On attempts to train predators to hunt lion fish: many DM's and others will spear a lion fish and feed it to a reef shark, moray or even a grouper. I have seen docile grouper trail us at Cayman Brac waiting to be fed lion fish on a stick. I have seen morays contort themselves to swallow lion fish with all the quills pointing in the right direction. Once in the Bahamas, DMs had been feeding the lion fish to reef sharks. A problem arose when one of the divers had a gopro on a selfy stick. One hungry near-sighted shark was convinced the go pro was edible. The shark hitting the go pro made for interesting footage, but it seemed to enrage the shark who began swimming erratically. The group hustled out of the water at that point.
 
I have seen too much aggressive behavior recently from normally shy predators, demanding game from divers, because they have come to see divers as a source for free meals.

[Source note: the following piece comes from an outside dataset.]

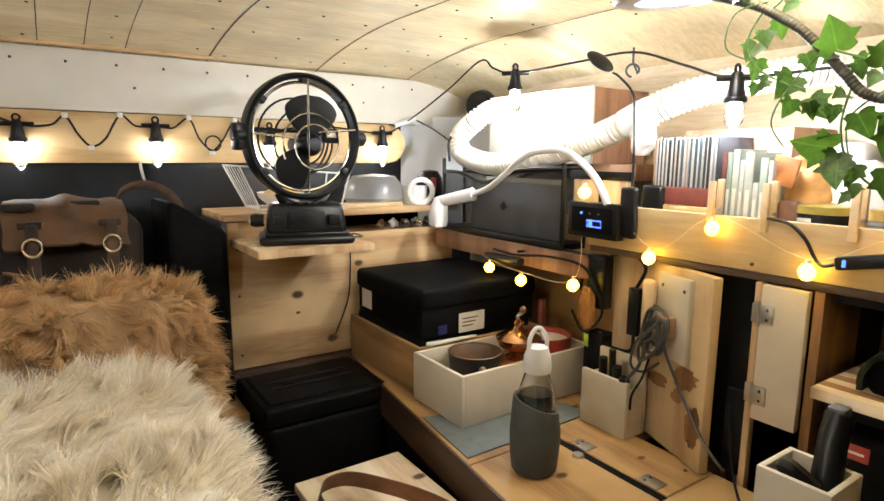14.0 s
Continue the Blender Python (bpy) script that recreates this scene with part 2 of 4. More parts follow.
REDWOOD = wood("brown_box_wood", (0.40, 0.22, 0.12), (0.18, 0.08, 0.04), "z")
WORN = wood("bare_brown_wood", (0.26, 0.13, 0.04), (0.10, 0.04, 0.012), "z", face="yz")
WHITEBOARD = material("white_board", (0.72, 0.67, 0.55), 0.35, var=0.06, scale=9)
WHITEPAINT = material("white_paint", (0.64, 0.57, 0.45), 0.5, var=0.09, scale=11, bump=0.12, bump_scale=90)
OFFWHITE = material("offwhite_body", (0.62, 0.62, 0.60), 0.55, var=0.06, scale=6)
# near-black; also stands in for shade inside the cupboard and under the table
BLACK_AND_SHADE = material("black_and_shade", (0.005, 0.005, 0.005), 0.6, var=0.45, scale=9, spec=0.15)
SIDEWALL = material("black_van_wall", (0.008, 0.008, 0.009), 0.28, var=0.6, scale=14, bump=0.7, bump_scale=12, spec=0.7)
BLACK = material("black_plastic", (0.005, 0.005, 0.0052), 0.36, var=0.2, scale=60, bump=0.05, spec=0.26)
BLACKBOX = material("black_box_plastic", (0.004, 0.004, 0.004), 0.5, var=0.2, scale=60, bump=0.08, spec=0.05)
BLACKSOFT = material("black_fabric", (0.005, 0.005, 0.0052), 0.85, var=0.3, scale=70, bump=0.4, bump_scale=600, spec=0.1)
BLACKLEATHER = material("black_leather", (0.003, 0.003, 0.003), 0.7, var=0.3, scale=40, bump=0.3, bump_scale=160, spec=0.04)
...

I have even seen normally passive nurse sharks trying to take a driver's game bag, and I've seen this same behavior from large Morey eels, free swimming to get to divers.
 
If we included me, then no.
 
I posted this on Bonaire forum just because that's where i plan to go next, but it could have gone into any other forum. I've been thinking about whether we are doing a bad thing by night diving. Although diving at night is one of my favorite things in the world to do, I've read about how the flashlights wake up fish, causing them to swim around when they would normally be at rest. This can give an edge to the predator species that they wouldn't normally have. I wonder about the long term impact on a reef when it is visited by divers night after night. Does anyone else have thoughts about this?

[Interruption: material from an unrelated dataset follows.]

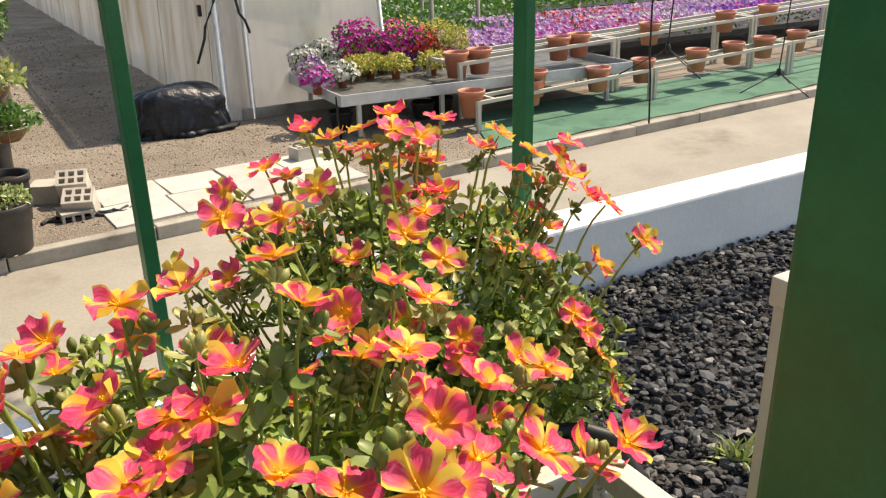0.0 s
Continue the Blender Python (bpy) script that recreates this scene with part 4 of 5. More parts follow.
# ---- aluminium upright beside the near post ----
u = Shape()
u.box((0.499, 0.333, -0.03), (0.521, 0.355, 1.09), None, 0.002)
u.box((0.496, 0.330, 1.075), (0.524, 0.358, 1.10), None, 0.003)
up = solid("upright", u, M_ALU, "bare aluminium upright with a cap and a black wire", "upright", kind="structure")
w = Shape()
w.tube([(0.503, 0.332, 1.095), (0.510, 0.330, 1.115), (0.52, 0.332, 1.11), (0.524, 0.335, 1.085)], 0.002, 6)
part("wire_loop", w, M_PIPE, up)


# ---- cords, chains and hangers under the frame ----
def cord(pts, r=0.0021, mat=None, label="grey cord hanging from the beam"):
    top = Vector(pts[0])
    base = Vector((top.x, 2.215, 2.72))
    t = thing("rope_hanger", label, "rope hanger", "rope hangers under the beam", base)
    sh = Shape()
    full_ = [base] + [Vector(p) for p in pts]
    path = []
    for i in range(len(full_) - 1):
        for k in range(5):
            path.append(full_[i].lerp(full_[i + 1], k / 5) - base + Vector((0.004 * math.sin(k * 2 + i), 0, 0)))
    path.append(full_[-1] - base)
    sh.tube(path, r, 6)
    part("cord", sh, mat or M_ROPE, t)
    return t, base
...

Night diving is a favorite of mine, too. This forum is a good place to start this conversation because Bonaire is one of those places where shore diving is very common. When you're on a boat dive, you get a briefing from the DM as to how to behave and what you may encounter, but that doesn't happen with shore diving if it's not with a professional. We should all respect the reef creatures by not shining our lights directly on them either to wake them up from sleep or stun them to swim away. The sea horses in Bonaire are a perfect example. During the day and not using a light, they will not shy away. At night, they will deliberately turn their back to you if you shine your light on them, especially if it's a giant strobe bar. I've heard from the local professionals that they really dislike the photographers blinding those poor sea horses just to get that shot and they would like to see such massive lighting banned.

For me, personally, once I seeing a sleeping creature with my light, such as a turtle or a parrot fish in its cocoon, I do not disturb them. There's plenty of other active sea life that hunt and thrive at night.